Former South Carolina Governor Richard Riley trumpeted Keyserling as a lawmaker who cared more about making a difference than playing politics.
"She did not oversimplify issues or appeal to emotions," said Riley, who also served as U.S. Secretary of Education under President Bill Clinton. "She was passionate about serving the public interest.
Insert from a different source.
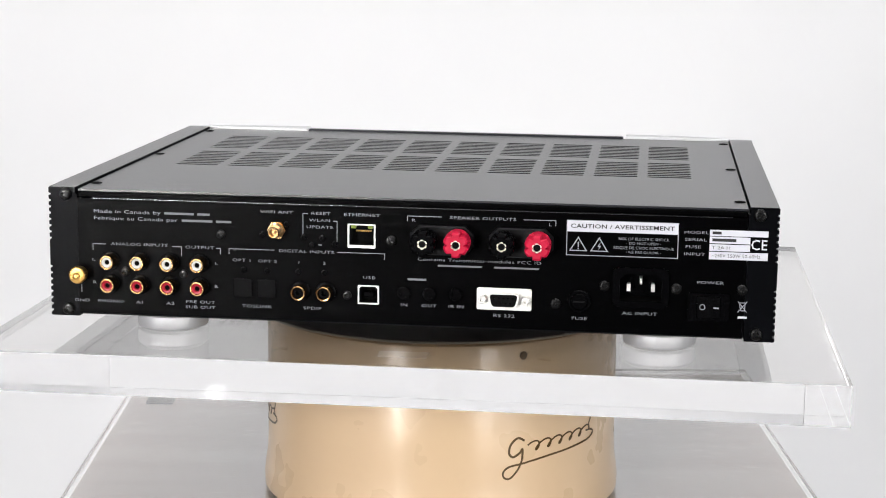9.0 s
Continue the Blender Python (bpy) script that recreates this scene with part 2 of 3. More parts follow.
# ---- room ----
def room():
    t = 0.12
    x, y0, y1, h = ROOM_X, ROOM_Y0, ROOM_Y1, ROOM_H
    P = lambda name, bm, m, label, cat: tagged(part(name, bm, m), label, cat, kind="structure")
    P("wall_north", boxed(-x - t, x + t, y1, y1 + t, 0, h), M_WALL, "plain white painted wall behind the turntable", "wall")

    def wall_with_openings(name, span, openings, place, label, lo=0.55, hi=2.45, stone=M_UNLIT):
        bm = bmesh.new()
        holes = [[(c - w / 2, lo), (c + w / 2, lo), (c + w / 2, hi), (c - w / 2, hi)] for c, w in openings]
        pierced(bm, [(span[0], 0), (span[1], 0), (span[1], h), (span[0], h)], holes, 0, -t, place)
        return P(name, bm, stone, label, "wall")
    # unseen wall, painted dark so that the rear panel mirrors little light
    wall_with_openings("wall_south", (-x - t, x + t), WIN_BACK, Matrix.Translation((0, y0, 0)) @ pose(0, 0, 0, 90) @ Matrix.Scale(-1, 4, (0, 0, 1)), "unseen wall coloured dark as an unlit room, with two tall windows")
    P("wall_west", boxed(-x - t, -x, WHITE_W, y1, 0, h), M_WALL, "plain white painted side wall of the display bay", "wall")
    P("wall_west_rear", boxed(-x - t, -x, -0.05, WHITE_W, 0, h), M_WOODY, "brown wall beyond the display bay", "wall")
    # unseen wall carrying painted floor sheen for the slab edges to mirror
    P("wall_west_far", boxed(-x - t, -x, y0, -0.05, 0, h), M_BLUE_SHEEN, "unseen clouded stone wall coloured with the sheen of a polished floor", "wall")
    P("wall_east", boxed(x, x + t, WHITE_E, y1, 0, h), M_WALL, "plain white painted side wall of the display bay", "wall")
    wall_with_openings("wall_east_rear", (y0, WHITE_E), [(FILL_EAST, 1.1)], Matrix.Translation((x + t, 0, 0)) @ pose(0, 0, 0, 90, 0, 90), "unseen clouded stone wall with painted sheen and an added glazed door", 0.08, 2.32, M_PALE_SHEEN)
    P("ceiling", boxed(-x - t, x + t, -1.2, y1 + t, h, h + t), M_CEIL, "plain white painted ceiling", "ceiling")
    # unseen, in the same unlit-room colour
    P("ceiling_rear", boxed(-x - t, x + t, y0 - t, -1.2, h, h + t), M_UNLIT, "unseen ceiling coloured dark as an unlit room beyond the display bay", "ceiling")
    # white reflector in place of a floor, brightens the wall's lower part
    P("floor", boxed(-x - t, x + t, -1.2, y1 + t, -0.1, 0.0), M_WALL, "unseen white floor added to bounce light onto the lower wall", "floor")
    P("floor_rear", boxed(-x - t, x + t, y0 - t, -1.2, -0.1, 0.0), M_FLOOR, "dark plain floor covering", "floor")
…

We are so fortunate to have benefited from the knowledge and the power of our friend Harriet Keyserling."
Saturday's program seldom took a somber tone and instead was meant to be a genuine celebration, said the event's emcee and Keyserling's longtime friend, Bud Ferillo.
"We did not come here to bury Harriet Keyserling," he said.
Much of the night's comic relief was provided by author Pat Conroy who became close to Keyserling and her late husband Herbert after being fired as a teacher on Daufuskie Island in the late 1960s.
Conroy moved in with the Keyserlings for a short time and wrote parts of his novel, "The Water is Wide," in their home, he said.
Conroy joked about forcing down Keyserling's notoriously bad cooking during several dinner parties at her home but said she was one of the reasons he fell "in love with Beaufort over and over again."
"If Harriet is looking and listening to all of us today, I hope in her heart she knows that I'm still trying to make her laugh," Conroy said.